Engagement is more than just the current hot buzzword for marketers. It’s a critical measure of how likely your leads are to become buyers, yet measuring engagement at all is a challenge if you’re still using conventional marketing technology. With marketing automation, you’re able to quantify engagement and turn your insights into conversions.
Not all kinds of engagement are created equal, though. Let’s take apart what engagement means and how it affects your B2B marketing automation strategy.
Individual Engagement
The first level of engagement is on a personal, individual level. People respond when you call them by name and know a thing or two about them. Every lead you contact is someone you hope to establish a long-term business relationship with, and that starts with one-on-one engagement. The data that helps you personalize communications must be accurate. The last thing you want to do is misspell your lead’s name or address her as “Mr.” when she’s a “Ms.” Increasing personal engagement isn’t just for B2C businesses, either; B2B companies typically have longer sales cycles and more contact with buyers during it, so get to know your prospects when communicating with them.
Professional Engagement
To engage leads on a professional level, you need firmographic and contextual data as well as information about them as individuals. This is where you really need to shine if you’re going to convince them they should pay attention to you and not all the other competitors angling for their interest. Marketing automation technology lets you create and update account files to keep professional engagement high, positioning you as the problem-solver your leads want – but to accomplish that, you first need to understand their problems.

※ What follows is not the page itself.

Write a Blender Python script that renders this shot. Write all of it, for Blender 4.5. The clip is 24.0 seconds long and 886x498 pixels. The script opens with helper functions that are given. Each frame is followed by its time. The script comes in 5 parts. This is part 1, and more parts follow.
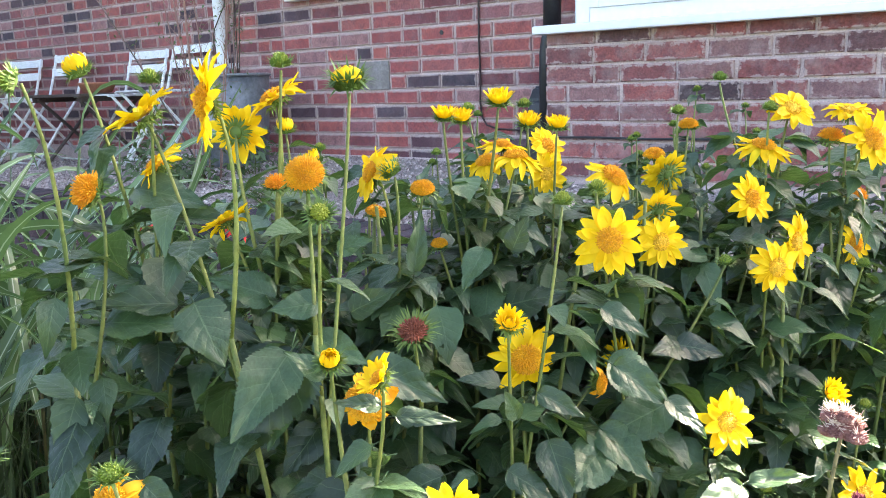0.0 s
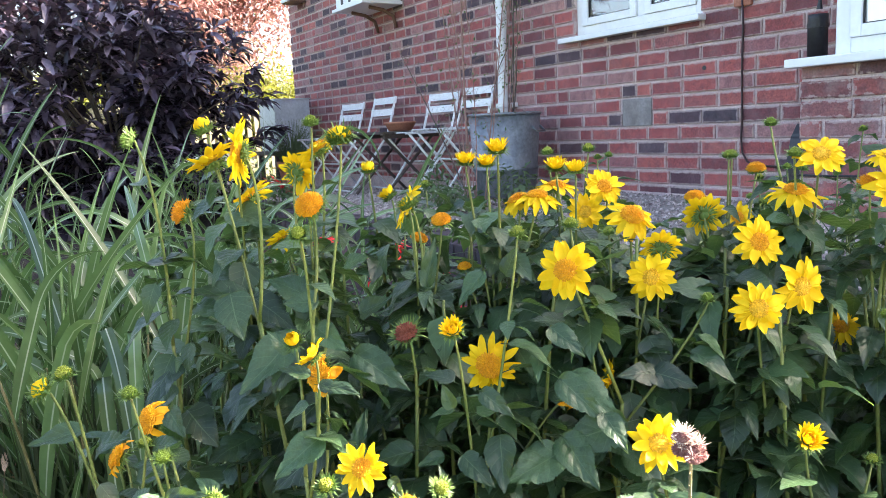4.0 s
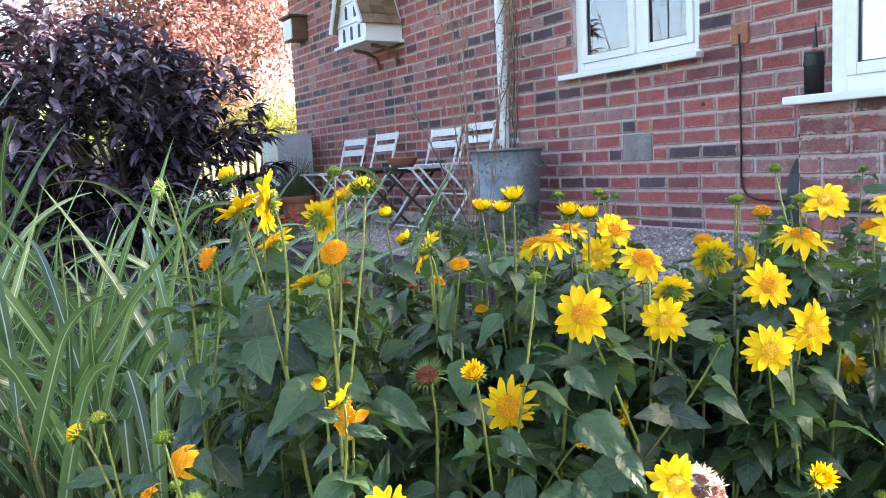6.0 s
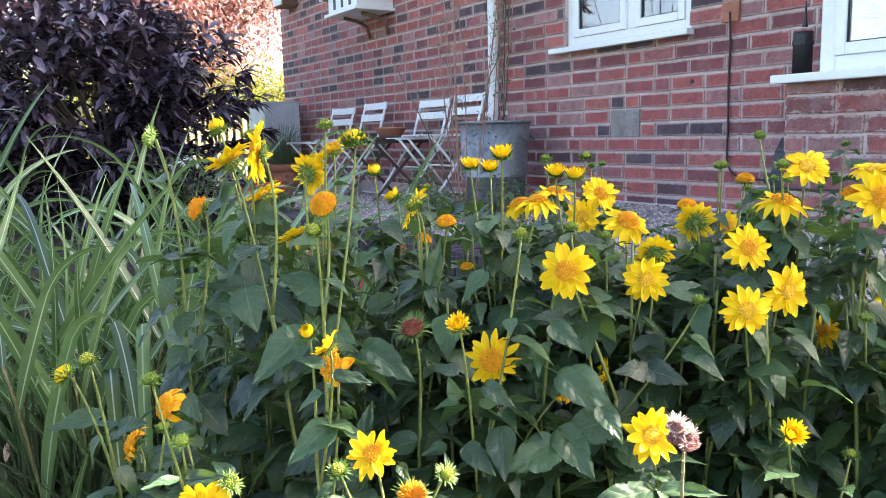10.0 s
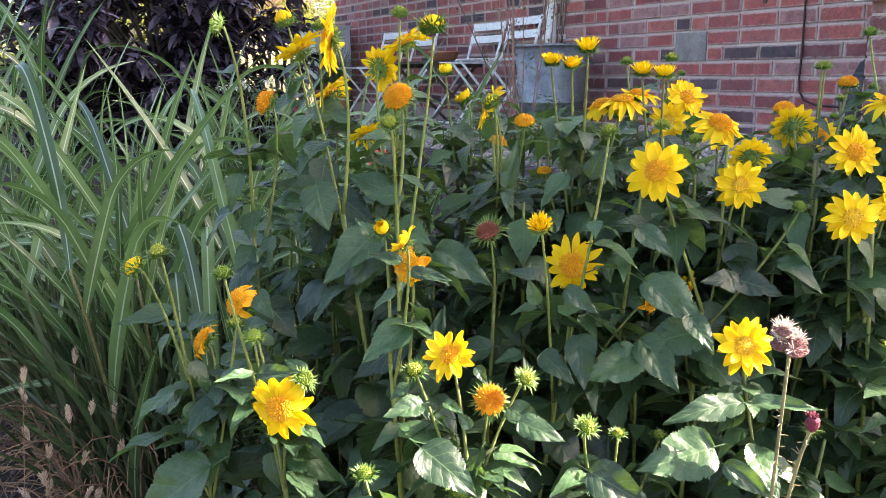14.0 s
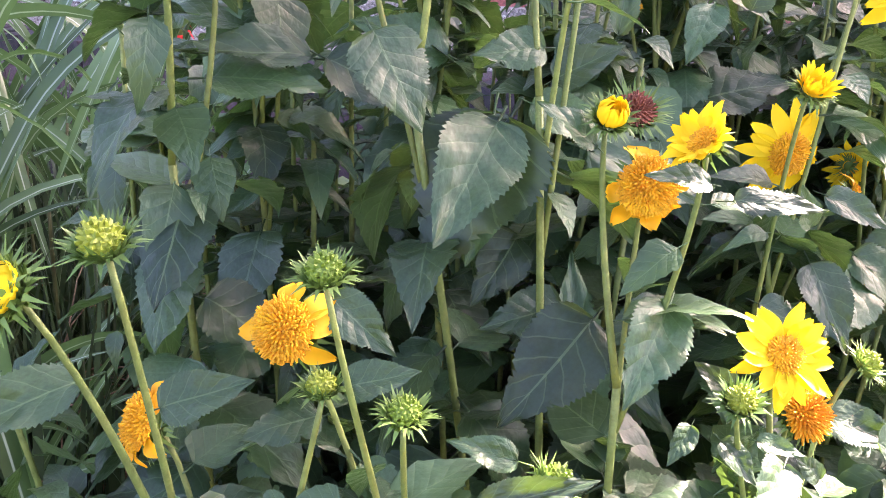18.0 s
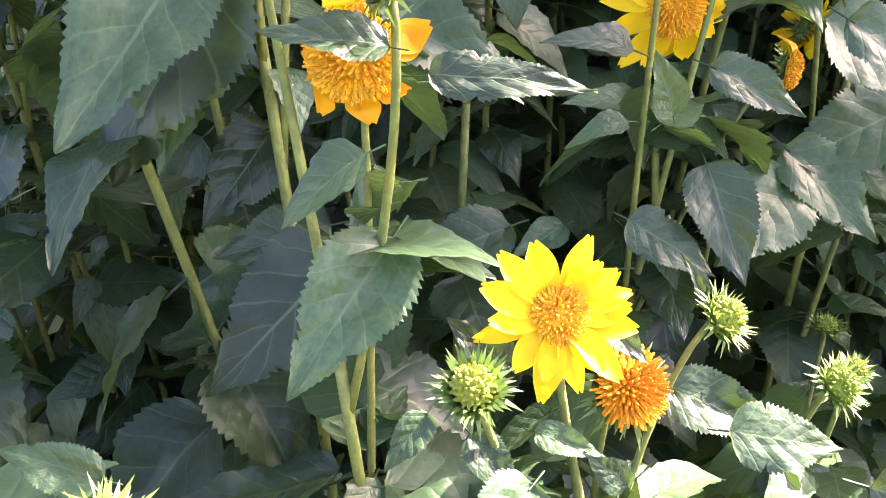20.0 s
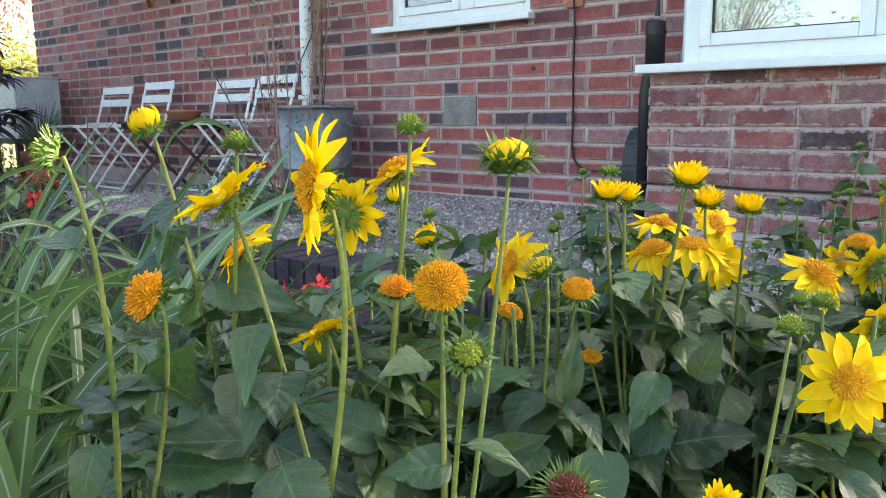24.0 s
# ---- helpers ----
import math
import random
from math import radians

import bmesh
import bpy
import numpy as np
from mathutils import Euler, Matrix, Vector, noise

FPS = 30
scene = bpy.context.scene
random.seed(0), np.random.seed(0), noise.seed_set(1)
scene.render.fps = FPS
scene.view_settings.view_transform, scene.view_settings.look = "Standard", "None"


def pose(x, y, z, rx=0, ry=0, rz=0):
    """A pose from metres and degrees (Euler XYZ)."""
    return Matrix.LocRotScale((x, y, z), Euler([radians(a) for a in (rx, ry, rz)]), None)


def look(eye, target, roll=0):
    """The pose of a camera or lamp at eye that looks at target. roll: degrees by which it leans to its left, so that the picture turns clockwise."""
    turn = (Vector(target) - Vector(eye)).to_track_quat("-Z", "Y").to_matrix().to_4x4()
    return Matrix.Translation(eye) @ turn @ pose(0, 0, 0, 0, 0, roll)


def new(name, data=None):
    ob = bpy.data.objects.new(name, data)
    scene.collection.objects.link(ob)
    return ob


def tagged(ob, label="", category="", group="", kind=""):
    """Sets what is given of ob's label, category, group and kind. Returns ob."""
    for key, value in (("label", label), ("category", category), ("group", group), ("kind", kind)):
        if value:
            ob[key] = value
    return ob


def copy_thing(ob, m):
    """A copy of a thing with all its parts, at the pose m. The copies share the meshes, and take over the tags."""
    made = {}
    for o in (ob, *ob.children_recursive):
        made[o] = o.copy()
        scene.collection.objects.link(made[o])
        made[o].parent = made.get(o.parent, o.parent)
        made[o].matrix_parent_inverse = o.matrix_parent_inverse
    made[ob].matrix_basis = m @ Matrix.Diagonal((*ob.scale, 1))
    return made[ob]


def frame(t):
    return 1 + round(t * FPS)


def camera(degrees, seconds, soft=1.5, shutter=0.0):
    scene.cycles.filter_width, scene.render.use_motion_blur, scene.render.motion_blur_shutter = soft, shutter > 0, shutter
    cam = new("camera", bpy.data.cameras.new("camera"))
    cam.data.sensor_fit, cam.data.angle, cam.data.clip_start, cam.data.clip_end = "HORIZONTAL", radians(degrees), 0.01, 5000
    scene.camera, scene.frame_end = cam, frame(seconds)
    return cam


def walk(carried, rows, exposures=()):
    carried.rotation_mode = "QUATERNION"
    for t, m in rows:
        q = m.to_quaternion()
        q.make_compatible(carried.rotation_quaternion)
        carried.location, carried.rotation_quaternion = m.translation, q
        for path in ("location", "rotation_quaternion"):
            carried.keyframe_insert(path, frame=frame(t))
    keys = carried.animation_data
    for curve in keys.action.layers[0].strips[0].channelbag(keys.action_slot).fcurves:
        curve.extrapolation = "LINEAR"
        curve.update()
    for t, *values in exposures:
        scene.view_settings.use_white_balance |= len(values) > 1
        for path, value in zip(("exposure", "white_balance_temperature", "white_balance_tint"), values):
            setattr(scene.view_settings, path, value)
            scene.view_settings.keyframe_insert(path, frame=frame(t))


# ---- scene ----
cam = camera(59.5, 24.0, soft=0.7)
PATH = [
    (0, (2.776, -3.161, 0.506), (1.637, -1.573, 0.083), -1.9),
    (0.5, (2.925, -3.141, 0.502), (1.675, -1.653, 0.029), 0.8),
    (1, (3.037, -3.039, 0.493), (1.511, -1.838, 0.012), -1.2),
    (1.5, (3.08, -2.983, 0.5), (1.488, -1.886, -0.012), -0.6),
    (2, (3.096, -2.976, 0.497), (1.484, -1.902, -0.002), -1.4),
    (2.5, (3.078, -3.007, 0.487), (1.436, -1.978, -0.007), -2.4),
    (4.5, (3.111, -3.037, 0.526), (1.419, -2.0, 0.275), -2.3),
    (5, (3.096, -3.042, 0.534), (1.419, -1.978, 0.3), -1.6),
    (5.5, (3.11, -3.064, 0.533), (1.418, -2.025, 0.299), -2.3),
    (6, (3.118, -3.069, 0.533), (1.418, -2.04, 0.305), -3.0),
    (6.5, (3.112, -3.065, 0.539), (1.419, -2.025, 0.311), -2.9),
    (7, (3.094, -3.07, 0.543), (1.39, -2.047, 0.316), -2.8),
    (7.5, (3.089, -3.06, 0.546), (1.36, -2.086, 0.294), -3.0),
    (8, (3.096, -3.04, 0.526), (1.38, -2.055, 0.228), -2.8),
    (8.5, (3.113, -3.053, 0.526), (1.419, -2.041, 0.196), -2.8),
    (9, (3.116, -3.06, 0.534), (1.426, -2.034, 0.227), -2.0),
    (9.5, (3.125, -3.075, 0.52), (1.45, -2.026, 0.216), -1.3),
    (11.5, (3.131, -3.083, 0.507), (1.458, -2.021, 0.236), -1.9),
    (12, (3.124, -3.087, 0.507), (1.45, -2.036, 0.202), -1.5),
    (12.5, (3.113, -3.099, 0.519), (1.43, -2.065, 0.207), -0.6),
    (13, (3.106, -3.093, 0.517), (1.421, -2.059, 0.213), -0.3),
    (13.5, (3.096, -3.093, 0.51), (1.388, -2.103, 0.186), -0.4),
    (14, (3.08, -3.091, 0.47), (1.373, -2.157, 0.01), -0.9),
    (14.5, (3.023, -3.122, 0.43), (1.415, -2.164, -0.273), -1.1),
    (15, (2.957, -3.179, 0.427), (1.42, -2.142, -0.322), 0.1),
    (15.5, (2.919, -3.205, 0.435), (1.391, -2.16, -0.322), 0.3),
    (16, (2.833, -3.217, 0.416), (1.296, -2.152, -0.294), 1.3),
    (16.5, (2.717, -3.204, 0.444), (1.126, -2.177, -0.2), -1.4),
    (17, (2.616, -3.16, 0.424), (1.19, -1.91, -0.21), 1.0),
    (17.5, (2.529, -3.14, 0.409), (1.433, -1.593, -0.229), -0.4),
    (19.5, (2.564, -2.991, 0.335), (1.635, -1.521, -0.654), -1.2),
    (20, (2.584, -2.94, 0.348), (1.532, -1.565, -0.654), -2.1),
    (20.5, (2.604, -2.915, 0.367), (1.525, -1.526, -0.587), -2.0),
    (21, (2.626, -2.94, 0.419), (1.519, -1.514, -0.442), -2.4),
    (21.5, (2.64, -2.955, 0.454), (1.455, -1.509, -0.258), -2.5),
    (22, (2.652, -2.967, 0.47), (1.465, -1.488, -0.165), -1.2),
    (22.5, (2.651, -2.969, 0.498), (1.467, -1.441, -0.013), -0.6),
    (23, (2.665, -2.997, 0.531), (1.462, -1.447, 0.146), -0.2),
    (23.5, (2.656, -3.009, 0.543), (1.434, -1.464, 0.197), -0.4),
    (24, (2.617, -3.052, 0.533), (1.329, -1.56, 0.189), -0.5),
]
EXPOSURES = [(0, 3.63, 6950, 12), (0.8, 3.38, 6900, 13), (2, 3.29, 6800, 14), (5, 3.40, 6800, 11), (9, 3.35, 6750, 13), (12.5, 3.34, 6800, 13), (14, 3.16, 6950, 15), (16, 3.16, 6950, 17), (17, 4.05, 6850, 27), (19.5, 3.88, 7000, 32), (21, 4.08, 6850, 30), (22, 4.14, 6650, 26), (23, 3.50, 6900, 13), (24, 3.25, 7300, 5)]
walk(cam, [(t, look(eye, target, roll)) for t, eye, target, roll in PATH], EXPOSURES)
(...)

That means collecting data on leads’ industries, job titles, company sizes, and other details, then using that information to create customized experiences for them via marketing automation software. With it, you can change everything from email images to landing page text to home pages to mesh with your prospects’ professional needs.
Meaningful Engagement
Content marketing is about more than advertising. Ideally, it fills a need your prospective customers have for knowledge. They’ll get that knowledge some way, even if it isn’t from you: About half the fact-finding and information-gathering leads undergo during their progress from prospect to customer takes place before they ever appear on your sales team’s radar. Instead of making them chase after knowledge, make it accessible to them directly from you with content that’s more than an ad to them. Meaningful content arises from data-driven insight too as you watch how people interact with existing content to give them more of what resonates with them.
Engagement over Time
In the B2B sphere, the decision-making process from initial recognition of a lead to making the sale could take months. What are you doing during all that time to maintain your leads’ engagement? That engagement shouldn’t stop after the sale, either, so do you have a plan in place for customer care that covers all the years you can expect to work with your clients? Keep people engaged over time through drip nurture programs and customer appreciation campaigns, and you’ll make the most of all the efforts you’ve put into keeping them interested from the moment they found you.